Reverse brainstorming helps you to solve problems by combining brainstorming and reversal techniques. Combining these you might be able to extend your brainstorming usage drawing out even more creative ideas.
In order to use this technique you might start with one of two reverse questions:
instead of asking: “how do I solve/prevent this problem?” ask: “how could I possibly cause the problem?”.
instead of asking “How do I achieve these results?” ask: “How could I possibly achieve the opposite effect?”.
Hiro: AHHǃ What are you doing?!
Tadashi: Shake things up! Use that big brain of yours to think your way out!
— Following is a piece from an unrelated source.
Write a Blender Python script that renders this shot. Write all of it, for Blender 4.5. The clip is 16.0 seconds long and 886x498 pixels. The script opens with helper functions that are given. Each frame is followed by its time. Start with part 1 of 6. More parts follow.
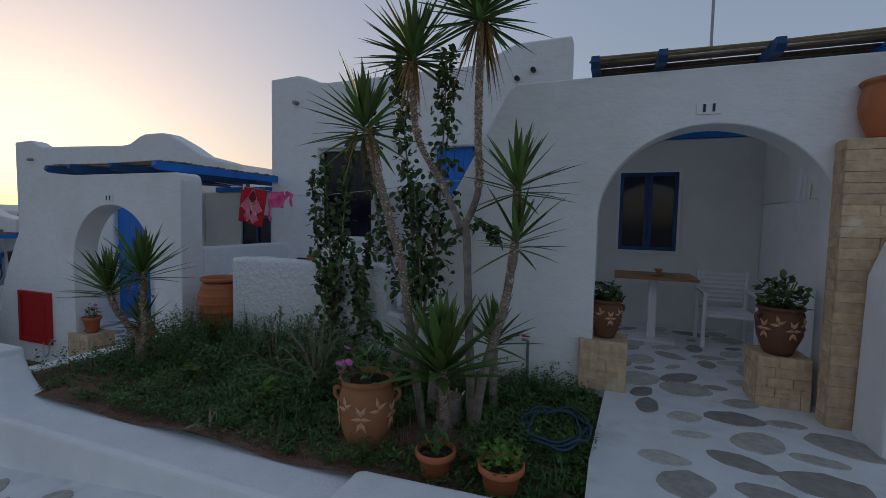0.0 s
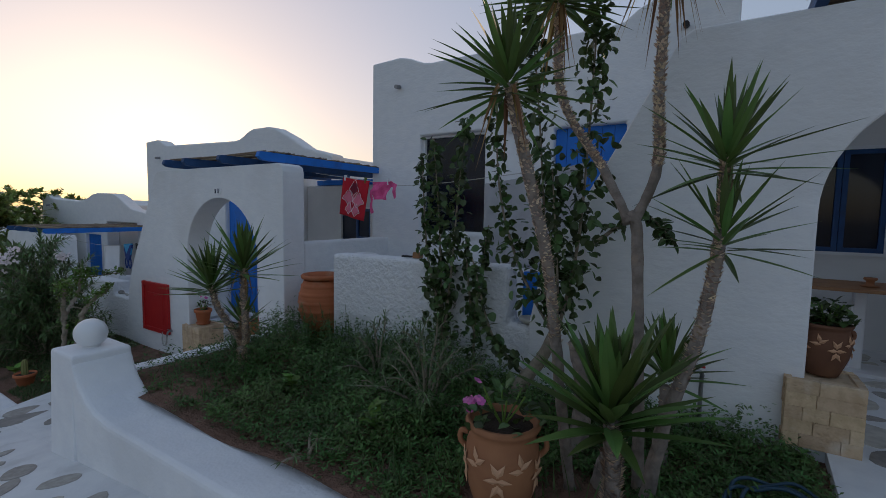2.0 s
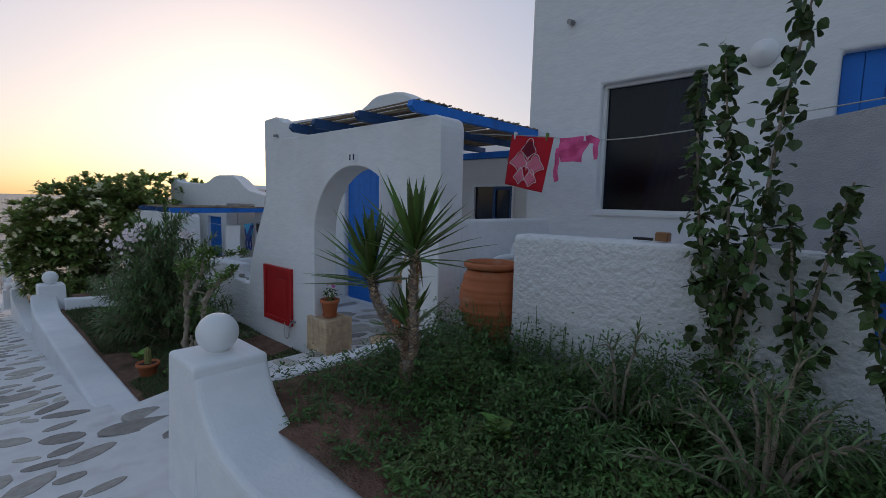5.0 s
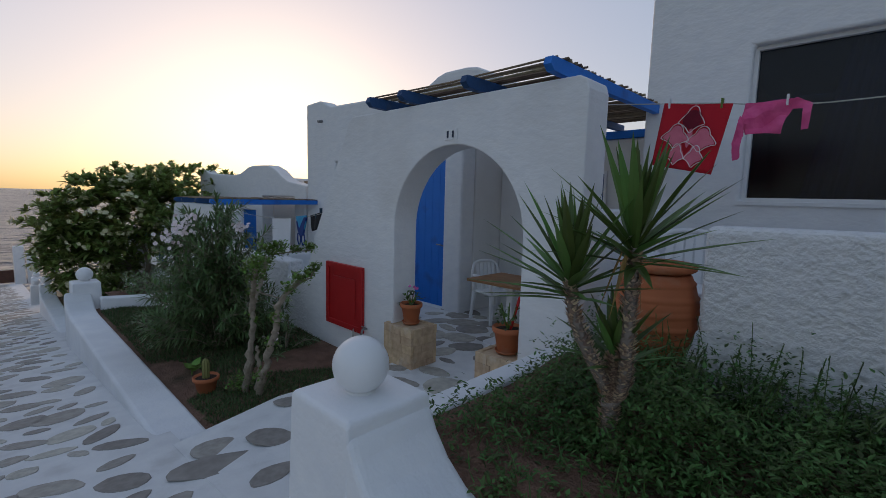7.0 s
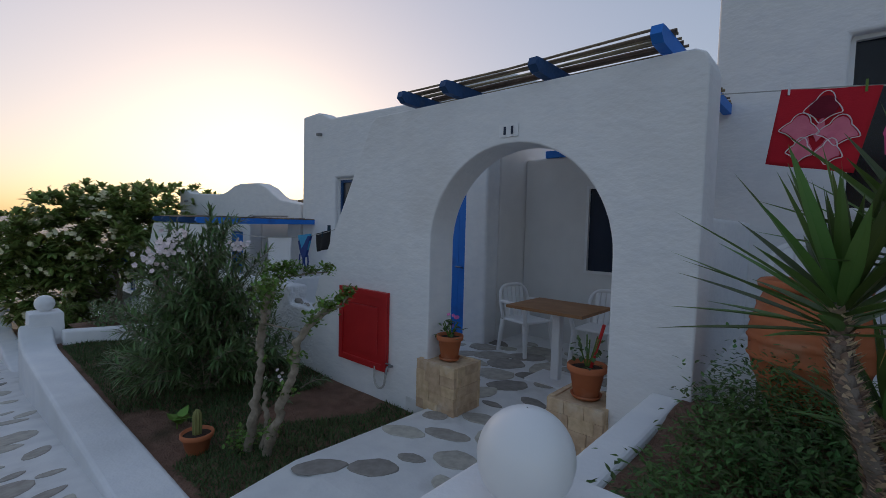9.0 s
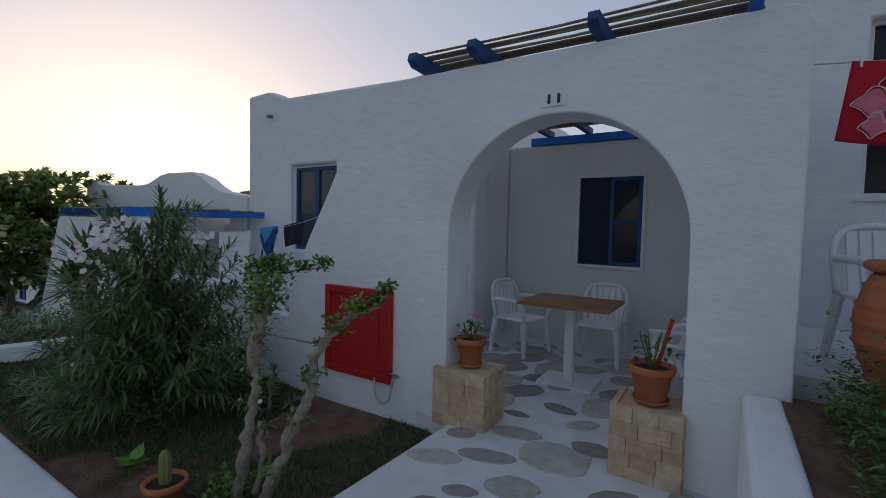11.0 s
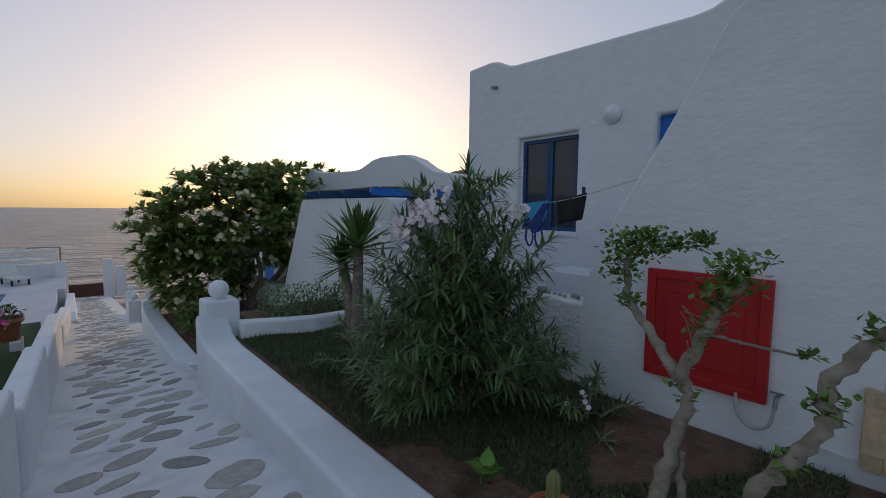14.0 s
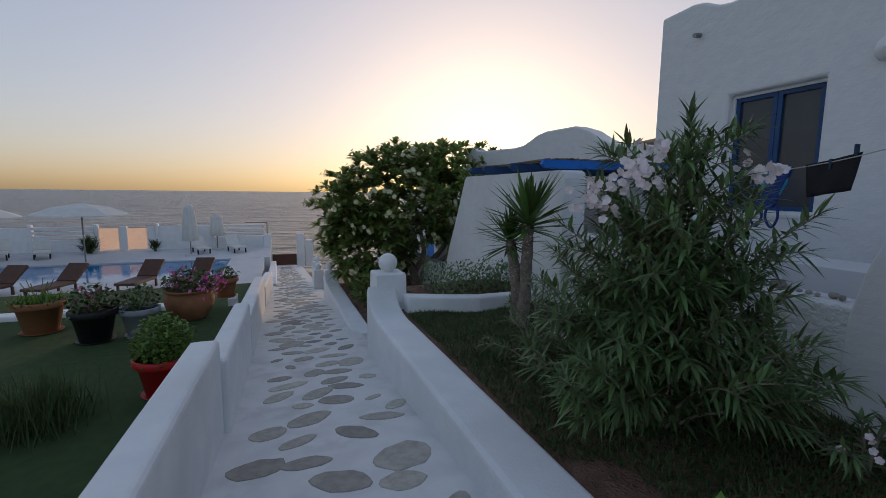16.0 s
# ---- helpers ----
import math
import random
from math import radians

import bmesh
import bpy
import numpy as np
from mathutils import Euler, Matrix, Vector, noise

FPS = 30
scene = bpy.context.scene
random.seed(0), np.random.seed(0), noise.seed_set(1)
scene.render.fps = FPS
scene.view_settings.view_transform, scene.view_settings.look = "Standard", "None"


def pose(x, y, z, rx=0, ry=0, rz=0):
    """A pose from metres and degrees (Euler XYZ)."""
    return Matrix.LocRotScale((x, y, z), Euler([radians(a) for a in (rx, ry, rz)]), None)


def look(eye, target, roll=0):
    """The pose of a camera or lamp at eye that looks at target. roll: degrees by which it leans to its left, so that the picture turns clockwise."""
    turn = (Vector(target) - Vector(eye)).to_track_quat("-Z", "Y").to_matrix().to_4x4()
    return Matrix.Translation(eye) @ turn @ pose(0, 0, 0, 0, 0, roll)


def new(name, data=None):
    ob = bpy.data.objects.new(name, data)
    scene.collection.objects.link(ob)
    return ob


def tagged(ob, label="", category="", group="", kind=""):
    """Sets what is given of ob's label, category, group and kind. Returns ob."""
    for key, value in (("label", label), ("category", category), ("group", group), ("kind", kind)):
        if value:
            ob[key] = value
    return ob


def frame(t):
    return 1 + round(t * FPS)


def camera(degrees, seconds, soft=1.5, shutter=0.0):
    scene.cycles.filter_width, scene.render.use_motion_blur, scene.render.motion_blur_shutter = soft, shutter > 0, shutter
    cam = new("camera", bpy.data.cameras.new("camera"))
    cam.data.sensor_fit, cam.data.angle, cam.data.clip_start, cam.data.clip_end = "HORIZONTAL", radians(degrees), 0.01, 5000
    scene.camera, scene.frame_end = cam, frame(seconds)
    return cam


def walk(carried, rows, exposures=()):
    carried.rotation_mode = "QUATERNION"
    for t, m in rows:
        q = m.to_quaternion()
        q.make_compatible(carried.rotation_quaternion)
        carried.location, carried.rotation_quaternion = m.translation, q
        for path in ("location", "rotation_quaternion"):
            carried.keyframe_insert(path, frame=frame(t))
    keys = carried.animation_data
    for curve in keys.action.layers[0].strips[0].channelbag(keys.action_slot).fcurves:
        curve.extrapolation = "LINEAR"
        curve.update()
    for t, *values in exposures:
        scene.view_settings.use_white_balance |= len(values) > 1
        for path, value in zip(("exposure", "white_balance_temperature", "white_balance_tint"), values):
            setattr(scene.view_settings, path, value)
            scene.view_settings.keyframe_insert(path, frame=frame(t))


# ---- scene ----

Tadashi: Look for a new angle.
Big Hero 6 (film)
Using the tool:
1. Identifying the problem or challenge and write it down;
2. Reverse the problem or challenge asking yourself as I have described above in my example;
3. Brainstorm the reverse problems to generate reverse solutions. Allow the brainstorm ideas to flow freely – don’t reject anything at this stage;
4. Once you get done all the ideas to solve the reverse problem now “re-reverse” these into solution ideas for the original problem/challenge;
5. Evaluate these solution ideas. Can you see a potential solution? Can you see attributes of a potential solution?
Tip: this tool is a good technique to use when it’s hard to identify solutions to the problem directly.
Luciana is the manager of a health clinic and she has the task of improving patient satisfaction. There have been various improvement initiatives in the past and the team members have become rather skeptical about another meetings on the subject.
The team is overworked, they are trying to do their best and there is no time to waste talking about that. So she decides to use some creative problem solving techniques she has learned.
This will make the team’s meeting more interesting and probably engage people in a different way. Hopefully it will reveal something more than the usual “good ideas” that no one usually has time to work on.
To prepare for the team meeting Luciana thinks carefully about the problem and writes down the problem statement:
– “How do we improve patient satisfaction?”
Then she reverses problem statement:
– “How do we make patients more dissatisfied?”
As soon they have started everyone was involved in an enjoyable and productive reverse brainstorming session. They came up both their work experience with patients and also their personal experience of being patients and customers of other health services.
Luciana helped ideas flow freely ensuring no people’s judgment on even the most dummy suggestions.
Here are just a few of the reverse ideas to make customer’s life worst:
- Double book appointments;
- Remove the chairs from the waiting room;
- Put patients phone on hold (and forget about them);
- Have patients wait outside in the car park;
- Discuss patient’s problems in public.
When the brainstorming session runs dry the team has a long list of the reverse solutions. Now it’s time to look at each one in reverse to think about a potential solution. Well-resulting discussions are quite revealing. One example of a big list: Have patients wait outside in the car park.
– “Well of course we don’t leave patients outside in the car park – we already don’t do that.”
– “But what about in the morning, there are often patients waiting outside until opening time”
– “Mmm, true. Pretty annoying for people on first appointments.”
– “So why don’t we open the waiting room 10 minutes earlier ?“
– “Right, we’ll do that from tomorrow. There are several members of staff working already, so it’s no problem.”
.. and so it went on. The reverse brainstorming session revealed many improvement that the team could implement swiftly and it’s possible to concluded: it was enlightening and fun looking at the problem in reverse. The amazing thing is that it helped the team to become more patient-friendly by stopping doing things rather than creating more work.
I hope this little story can inspire the way of looking at problems from a new angle.